--- START Dataset entries ---

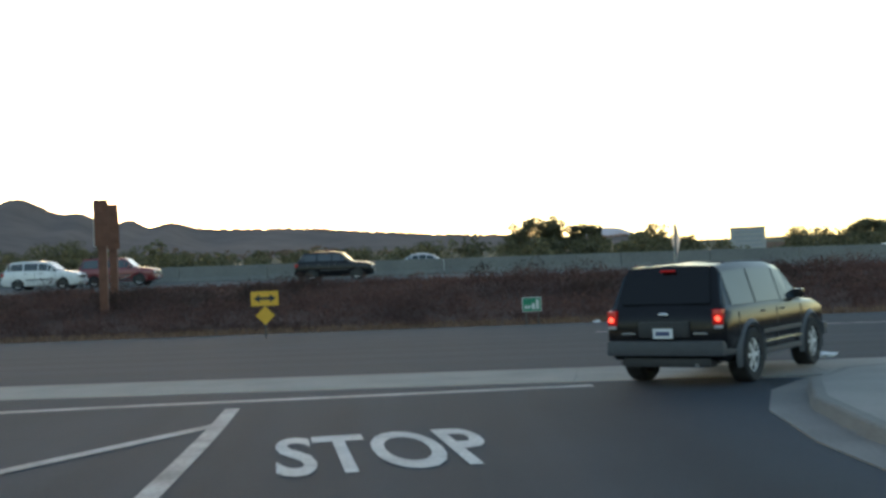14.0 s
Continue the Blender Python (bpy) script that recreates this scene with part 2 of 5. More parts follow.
M["blue_ink"] = mat("blue_ink", (0.06, 0.13, 0.42), 0.7, vary=0.2, scale=8, fine=40, bump=0)
M["board"] = mat("white_painted_board", (0.60, 0.60, 0.58), 0.6, vary=0.15, scale=1.2, fine=30, bump=0.1, dist=0.003)
M["truck_panel"] = mat("glossy_white_panel", (0.60, 0.59, 0.56), 0.28, vary=0.12, scale=0.8, fine=20, bump=0.05, dist=0.003, coat=0.5)
M["grey_ink"] = mat("faded_ink", (0.30, 0.31, 0.33), 0.7, vary=0.2, scale=6, fine=40, bump=0)
M["orange"] = mat("orange_band", (0.62, 0.12, 0.03), 0.5, vary=0.15, scale=3, fine=40, bump=0)
M["faded_orange"] = mat("faded_orange", (0.66, 0.46, 0.36), 0.6, vary=0.2, scale=3, fine=40, bump=0)
M["wall"] = mat("tan_block_wall", (0.30, 0.185, 0.14), 0.9, vary=0.25, scale=0.8, fine=20, bump=0.3, dist=0.01)
M["flag_red"] = mat("red_flag_cloth", (0.50, 0.045, 0.03), 0.8, vary=0.15, scale=2, fine=30, bump=0)
M["flag_yellow"] = mat("yellow_flag_cloth", (0.62, 0.42, 0.04), 0.8, vary=0.15, scale=2, fine=30, bump=0)
M["hydrant"] = mat("yellow_hydrant_paint", (0.50, 0.42, 0.20), 0.6, vary=0.2, scale=6, fine=40, bump=0.1, dist=0.003)
M["plywood"] = mat("weathered_plywood", (0.33, 0.285, 0.235), 0.9, vary=0.25, scale=1.4, fine=18, bump=0.2, dist=0.004)
M["dark_board"] = mat("dark_stained_boards", (0.135, 0.105, 0.085), 0.9, vary=0.35, scale=2.0, fine=16, bump=0.4, dist=0.006)
M["tarred_board"] = mat("tarred_boards", (0.055, 0.045, 0.042), 0.9, vary=0.35, scale=2.0, fine=16, bump=0.4, dist=0.006)
M["slate"] = mat("grey_cladding", (0.060, 0.063, 0.070), 0.55, vary=0.2, scale=3, fine=60, bump=0.1, dist=0.002)
M["roof_tile"] = mat("far_roof", (0.20, 0.13, 0.10), 0.9, vary=0.25, scale=0.6, fine=4, bump=0)
M["stucco"] = mat("far_stucco", (0.55, 0.51, 0.46), 0.9, vary=0.15, scale=0.5, fine=6, bump=0)
M["marker"] = mat("ceramic_marker", (0.50, 0.50, 0.47), 0.35, vary=0.15, scale=9, fine=60, bump=0)
M["pale_box"] = mat("pale_utility_paint", (0.32, 0.32, 0.31), 0.6, vary=0.2, scale=4, fine=40, bump=0.1, dist=0.003)
M["weed"] = mat("brown_weed", (0.205, 0.128, 0.086), 1.0, spec=0.1, vary=0.35, scale=0.3, fine=12, bump=0, other=(0.13, 0.088, 0.062), per_piece=0.35, through_leaf=0.3)
M["litter"] = mat("white_litter", (0.70, 0.70, 0.70), 0.7, vary=0.2, scale=9, fine=50, bump=0.2)


def paint(name, col, metal=0.35, rough=0.32):
    dark = max(col) < 0.12
    rough = min(rough, 0.18) if dark else rough
    return mat("paint_" + name, col, rough, metal=metal * (0.4 if dark else 1.0), spec=0.22 if dark else 0.5, vary=0.16, scale=1.4, fine=9, bump=0.0, coat=0.04 if dark else 0.35, blotch=0.4)


# ---------------------------------------------------------------- mesh helpers


def link(name, bm, material, parent=None, label="", smooth=None):
    """One bmesh as one mesh object."""
    me = bpy.data.meshes.new(name)
    bm.normal_update()
    bm.to_mesh(me)
    bm.free()
    for m in (material if isinstance(material, (list, tuple)) else [material]):
        me.materials.append(m)
    if smooth:
        me.shade_smooth()
        me.set_sharp_from_angle(angle=radians(smooth))
    ob = new(name, me)
    if parent:
        ob.parent = parent
    if label:
        ob["label"] = label
    return ob


def part(name, bm, material, parent, label="", smooth=None):
    return link(name, bm, material, parent, label, smooth)


def from_data(name, verts, faces, material, parent=None, label="", smooth=None):
    me = bpy.data.meshes.new(name)
    me.from_pydata(verts, [], faces)
    me.update()
    me.materials.append(material)
    if smooth:
        me.shade_smooth()
        me.set_sharp_from_angle(angle=radians(smooth))
    ob = new(name, me)
    if parent:
        ob.parent = parent
    if label:
        ob["label"] = label
    return ob


def from_array(name, v, k, material, parent=None):
    """A mesh of separate faces with k corners each, from an array of corners in order."""
    v = np.asarray(v, dtype=np.float32).reshape(-1, 3)
    n = len(v) // k
    me = bpy.data.meshes.new(name)
    me.vertices.add(n * k)
    me.vertices.foreach_set("co", v.ravel())
    me.loops.add(n * k)
    me.loops.foreach_set("vertex_index", np.arange(n * k, dtype=np.int32))
    me.polygons.add(n)
    me.polygons.foreach_set("loop_start", np.arange(0, n * k, k, dtype=np.int32))
    me.update(calc_edges=True)
    me.materials.append(material)
    ob = new(name, me)
    if parent:
        ob.parent = parent
    return ob


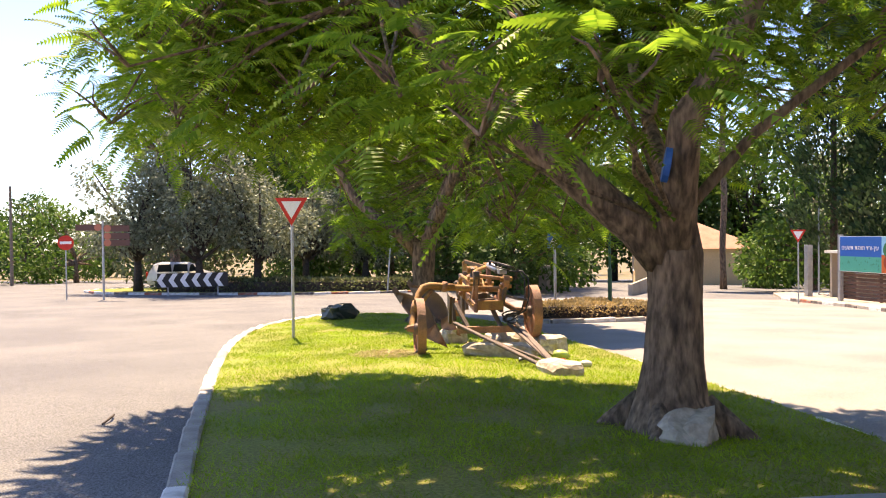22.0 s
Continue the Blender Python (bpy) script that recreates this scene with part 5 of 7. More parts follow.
limbs = [([(0, 0, -0.2), (0, 0, 0.06), (0, 0, 0.4), (0.02, 0, 1.0), (0.0, 0.0, 1.6), (0.0, 0.0, 1.95)], [0.5, 0.4, 0.29, 0.255, 0.28, 0.26]),
         ([(0.2, 0.05, 0.2), (0.42, 0.2, 0.0), (0.62, 0.3, -0.15)], [0.13, 0.1, 0.05]), ([(-0.1, 0.2, 0.2), (-0.1, 0.45, 0.0), (-0.1, 0.7, -0.15)], [0.13, 0.1, 0.05]), ([(0.05, -0.2, 0.2), (0.2, -0.45, 0.0), (0.3, -0.6, -0.15)], [0.12, 0.1, 0.05]),
         ([(0.05, -0.1, 1.75), (0.4, -0.5, 2.15), (0.85, -1.05, 2.6), (1.2, -1.5, 3.1), (1.5, -1.85, 3.9), (1.8, -2.2, 4.8)], [0.2, 0.17, 0.14, 0.11, 0.08, 0.04]),
         ([(0.1, -0.15, 1.7), (0.25, -0.5, 2.15), (0.28, -0.6, 2.35)], [0.18, 0.15, 0.13]),
         ([(0, 0.05, 1.7), (-0.1, 0.3, 2.2), (-0.15, 0.68, 2.78), (-0.25, 1.0, 3.4), (-0.5, 1.6, 4.6), (-0.8, 2.3, 5.4)], [0.2, 0.17, 0.15, 0.12, 0.08, 0.04]),
         ([(-0.05, 0.0, 1.8), (-0.4, -0.2, 2.6), (-0.9, -0.3, 3.6), (-1.4, -0.2, 4.8)], [0.17, 0.13, 0.09, 0.04]),
         ([(0, 0, 1.7), (-0.9, -0.8, 2.9), (-2.1, -1.8, 4.2)], [0.15, 0.11, 0.05])]
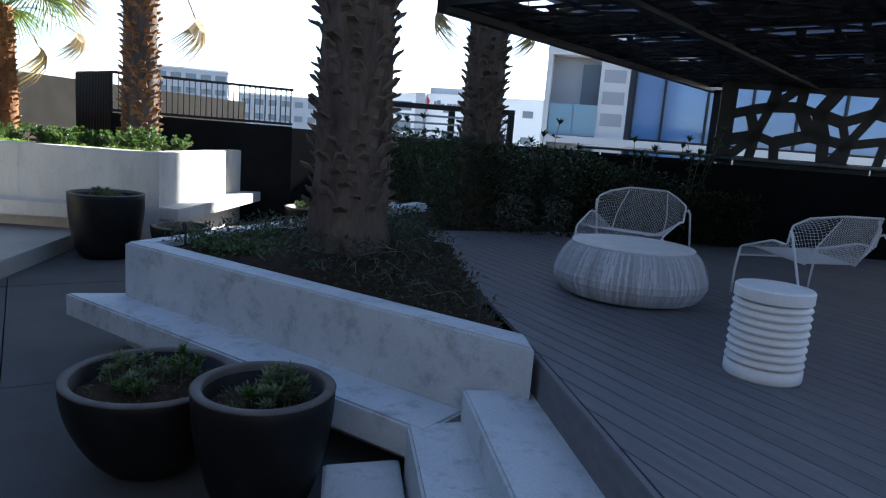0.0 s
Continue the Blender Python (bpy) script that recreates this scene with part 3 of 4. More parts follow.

--- END Dataset entries ---

■ What the task asks:
Pull out each line containing the word "that" and copy it.

■ Answer to the problem:
Continue the Blender Python (bpy) script that recreates this scene with part 2 of 5. More parts follow.
Continue the Blender Python (bpy) script that recreates this scene with part 5 of 7. More parts follow.
Continue the Blender Python (bpy) script that recreates this scene with part 3 of 4. More parts follow.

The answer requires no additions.